Teaching Kids How to Handle Life’s Disappointments
It is inevitable. We all face disappointments in our lives, many times out of our direct control. How we handle those disappointments is up to us. Teaching our children to weather setbacks and failures is one of the more important jobs we face as parents. And after parenting for nearly nineteen years I can tell you, this never gets easier. The disappointments change, but seeing your child upset never does.
My ten-year-old daughter recently ran for Student Council president. She worked so hard on her speech and posters. She thought long and hard about what her platform would be and was careful not to promise things that she didn’t actually have the power or authority to change- even though her brother told her she should promise extra long recess and candy in the cafeteria. She was the only girl who ran for president and when we had discussed the options for other offices she scoffed, “I want to be president or nothing.” Go big or go home is her life motto. We high-fived all around. She possesses a level of self-confidence that I never had at her age. She is strong, assertive, brave, kind, and wonderful… who wouldn’t vote for her?
To make a long story short, she didn’t win the election. She was crushed with disappointment. As she cried in the car about how all her hard work seemed like a big waste of time, I realized that this was a huge teaching opportunity. This was her first major disappointment and she needed to learn the skills to face these situations in her life. As much as I wish that she would never again be disappointed, I know that it will happen over and over again in her life. The way she choses to react to setbacks and disappointments will shape the course of her life.

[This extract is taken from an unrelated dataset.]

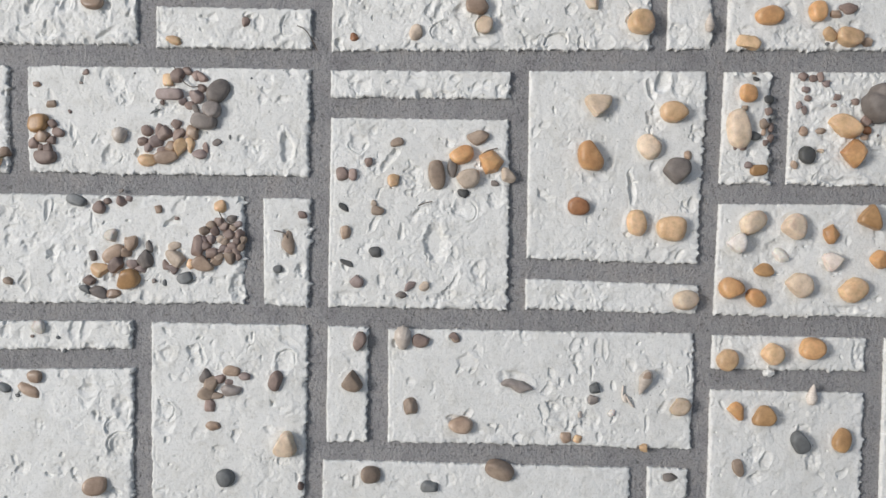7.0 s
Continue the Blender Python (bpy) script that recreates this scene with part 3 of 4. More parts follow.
dent(0.0169, 1.2761, 0.0043, 0.0151, -30, 0.0014)
dent(0.0267, 1.2763, 0.0033, 0.0142, -30, 0.0012)
dent(0.1161, 1.2233, 0.0071, 0.0118, -15, 0.0016)
dent(0.0904, 1.2238, 0.0071, 0.0104, 10, 0.0014)
dent(0.1330, 1.2182, 0.0047, 0.0104, -0, 0.0014)
dent(0.1080, 1.2282, 0.0047, 0.0128, -20, 0.0016)
dent(0.1021, 1.2312, 0.0047, 0.0104, 20, 0.0014)
dent(0.1457, 1.2611, 0.0037, 0.0084, -0, 0.0012)
dent(0.1212, 1.2993, 0.0042, 0.0093, -0, 0.001)
dent(0.0157, 1.2311, 0.0238, 0.0086, -0, 0.0016)
dent(0.0655, 1.2666, 0.0212, 0.0080, -25, 0.0012)
dent(0.1093, 1.2655, 0.0047, 0.0094, -0, 0.0014)
dent(0.2090, 1.2737, 0.0033, 0.0163, -0, 0.0016)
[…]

I know that sounds very melodramatic, but it is true. Think of people that you know who don’t deal with setbacks well. Think of the people you know who always place the blame for their own failure on someone else. Think of the people who don’t pursue their dreams because deep down they are afraid to be disappointed.
How do you help your children deal with the inevitable disappointments that life will hand them?
Empathize with them
Acknowledge how much they wanted the thing they didn’t get. Whether it was enough votes in an election or a coveted party invitation.
Don’t try to minimize their feelings
This includes saying things like, “It’s not that big of a deal.” “It’s not the end of the world.” “Don’t be so upset.” Don’t say these things. Because to them, it likely is their world. Sometimes it is difficult to remember that school and their peer group is everything to kids. Usually when I find words like these coming out of my mouth it isn’t because I want to minimize my child’s feelings, but rather because it is painful for me to watch them hurt.
Disappointments can be viewed as opportunities
A so-called friend who doesn’t invite you to a party, really isn’t a friend. Use this as an opportunity to help your child find a new group of friends. I know this isn’t easy the older your children get, but sometimes you can help them rekindle past friendships, or sign them up for a class or lesson where they will meet new people. Even invite some new friends over for a pizza and movie party. Anything that makes your child feel like they are less alone. There are lots of people in this world, teach them that they do not have to pine for friends who don’t treat them nicely.
Point out the positives
Sometimes this is not easy, I mean what is positive about not being invited to the birthday party other than realizing your friend is really a big jerk, which still is only positive in retrospect? But in the case of my daughter running for president, I told her (again) how proud I was of her. How brave I thought it was to get up in front of the entire school and make a speech. How some people never go for the things that they really desire because they are too afraid to be vulnerable, so afraid to fail that they don’t even try. That is even sadder than occasionally being disappointed.
Model appropriate behavior
When you are faced with your own disappointments in life, do you wallow in self-pity? Blame other people? Stomp around and slam things? Being upset, angry, and hurt is normal and a natural reaction to life’s disappointments, but make sure your children see how you get past those feelings. Make sure they see how you move on. Remember your children are watching you for cues on how to navigate this world, like it or not they will imitate what they see you do.
Get ready for the next time
What did your child learn from this disappointment that will be useful in the future? Thomas Edison is reported to have said that he didn’t have any failures while trying to invent the lightbulb, he just found 10,000 things that didn’t work.
When Monday rolled around and my daughter went back to school, she had mostly gotten over her disappointment. Sure it still stung around the edges, but the tears and anger were gone. She discovered that her friends rallied around her in the classroom and assured her THEY felt she should have won. She didn’t hide her disappointment or pretend that she didn’t really care. Knowing that your close friends have your back and support you is priceless. That was the positive she took away from the experience.
She is already thinking about her next adventure.